═══ Available data ═══

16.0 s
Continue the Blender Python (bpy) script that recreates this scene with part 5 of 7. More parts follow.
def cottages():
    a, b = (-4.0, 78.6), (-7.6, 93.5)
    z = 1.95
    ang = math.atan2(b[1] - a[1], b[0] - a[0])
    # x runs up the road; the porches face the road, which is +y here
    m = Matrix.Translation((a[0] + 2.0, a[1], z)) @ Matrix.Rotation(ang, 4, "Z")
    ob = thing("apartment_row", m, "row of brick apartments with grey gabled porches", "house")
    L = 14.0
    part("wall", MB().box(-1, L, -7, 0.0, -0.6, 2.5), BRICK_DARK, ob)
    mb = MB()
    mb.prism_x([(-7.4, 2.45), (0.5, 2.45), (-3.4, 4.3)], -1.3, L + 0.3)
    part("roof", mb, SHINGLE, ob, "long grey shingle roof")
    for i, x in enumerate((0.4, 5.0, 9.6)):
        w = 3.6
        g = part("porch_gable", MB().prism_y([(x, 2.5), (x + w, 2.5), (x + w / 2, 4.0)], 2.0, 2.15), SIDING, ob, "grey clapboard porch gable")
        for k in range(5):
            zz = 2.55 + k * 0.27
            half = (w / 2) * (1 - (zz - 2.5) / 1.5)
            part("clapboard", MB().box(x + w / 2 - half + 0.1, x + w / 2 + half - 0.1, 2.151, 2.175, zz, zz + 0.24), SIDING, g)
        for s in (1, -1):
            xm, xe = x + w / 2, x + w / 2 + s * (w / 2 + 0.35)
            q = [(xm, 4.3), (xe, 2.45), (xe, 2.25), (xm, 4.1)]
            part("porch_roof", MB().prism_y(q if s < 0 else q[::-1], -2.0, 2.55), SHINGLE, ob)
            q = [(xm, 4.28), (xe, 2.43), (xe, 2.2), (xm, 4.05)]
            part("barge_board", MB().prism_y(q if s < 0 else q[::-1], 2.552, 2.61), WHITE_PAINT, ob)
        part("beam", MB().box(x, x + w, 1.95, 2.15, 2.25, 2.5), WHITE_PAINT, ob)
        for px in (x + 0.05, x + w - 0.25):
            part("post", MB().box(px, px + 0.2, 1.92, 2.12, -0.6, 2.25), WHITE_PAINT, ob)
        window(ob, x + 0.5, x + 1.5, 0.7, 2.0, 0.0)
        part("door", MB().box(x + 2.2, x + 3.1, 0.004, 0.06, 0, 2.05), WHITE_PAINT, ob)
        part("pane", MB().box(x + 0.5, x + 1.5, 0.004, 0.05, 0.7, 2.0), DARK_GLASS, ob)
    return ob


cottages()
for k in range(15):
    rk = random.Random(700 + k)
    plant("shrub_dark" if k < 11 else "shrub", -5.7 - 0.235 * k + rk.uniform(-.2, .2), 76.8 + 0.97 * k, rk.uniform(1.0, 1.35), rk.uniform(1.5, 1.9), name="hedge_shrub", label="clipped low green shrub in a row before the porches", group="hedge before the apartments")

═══

Exercise brief → Can you give every line above again, exactly as written?

Reply to the task →
16.0 s
Continue the Blender Python (bpy) script that recreates this scene with part 5 of 7. More parts follow.
def cottages():
    a, b = (-4.0, 78.6), (-7.6, 93.5)
    z = 1.95
    ang = math.atan2(b[1] - a[1], b[0] - a[0])
    # x runs up the road; the porches face the road, which is +y here
    m = Matrix.Translation((a[0] + 2.0, a[1], z)) @ Matrix.Rotation(ang, 4, "Z")
    ob = thing("apartment_row", m, "row of brick apartments with grey gabled porches", "house")
    L = 14.0
    part("wall", MB().box(-1, L, -7, 0.0, -0.6, 2.5), BRICK_DARK, ob)
    mb = MB()
    mb.prism_x([(-7.4, 2.45), (0.5, 2.45), (-3.4, 4.3)], -1.3, L + 0.3)
    part("roof", mb, SHINGLE, ob, "long grey shingle roof")
    for i, x in enumerate((0.4, 5.0, 9.6)):
        w = 3.6
        g = part("porch_gable", MB().prism_y([(x, 2.5), (x + w, 2.5), (x + w / 2, 4.0)], 2.0, 2.15), SIDING, ob, "grey clapboard porch gable")
        for k in range(5):
            zz = 2.55 + k * 0.27
            half = (w / 2) * (1 - (zz - 2.5) / 1.5)
            part("clapboard", MB().box(x + w / 2 - half + 0.1, x + w / 2 + half - 0.1, 2.151, 2.175, zz, zz + 0.24), SIDING, g)
        for s in (1, -1):
            xm, xe = x + w / 2, x + w / 2 + s * (w / 2 + 0.35)
            q = [(xm, 4.3), (xe, 2.45), (xe, 2.25), (xm, 4.1)]
            part("porch_roof", MB().prism_y(q if s < 0 else q[::-1], -2.0, 2.55), SHINGLE, ob)
            q = [(xm, 4.28), (xe, 2.43), (xe, 2.2), (xm, 4.05)]
            part("barge_board", MB().prism_y(q if s < 0 else q[::-1], 2.552, 2.61), WHITE_PAINT, ob)
        part("beam", MB().box(x, x + w, 1.95, 2.15, 2.25, 2.5), WHITE_PAINT, ob)
        for px in (x + 0.05, x + w - 0.25):
            part("post", MB().box(px, px + 0.2, 1.92, 2.12, -0.6, 2.25), WHITE_PAINT, ob)
        window(ob, x + 0.5, x + 1.5, 0.7, 2.0, 0.0)
        part("door", MB().box(x + 2.2, x + 3.1, 0.004, 0.06, 0, 2.05), WHITE_PAINT, ob)
        part("pane", MB().box(x + 0.5, x + 1.5, 0.004, 0.05, 0.7, 2.0), DARK_GLASS, ob)
    return ob


cottages()
for k in range(15):
    rk = random.Random(700 + k)
    plant("shrub_dark" if k < 11 else "shrub", -5.7 - 0.235 * k + rk.uniform(-.2, .2), 76.8 + 0.97 * k, rk.uniform(1.0, 1.35), rk.uniform(1.5, 1.9), name="hedge_shrub", label="clipped low green shrub in a row before the porches", group="hedge before the apartments")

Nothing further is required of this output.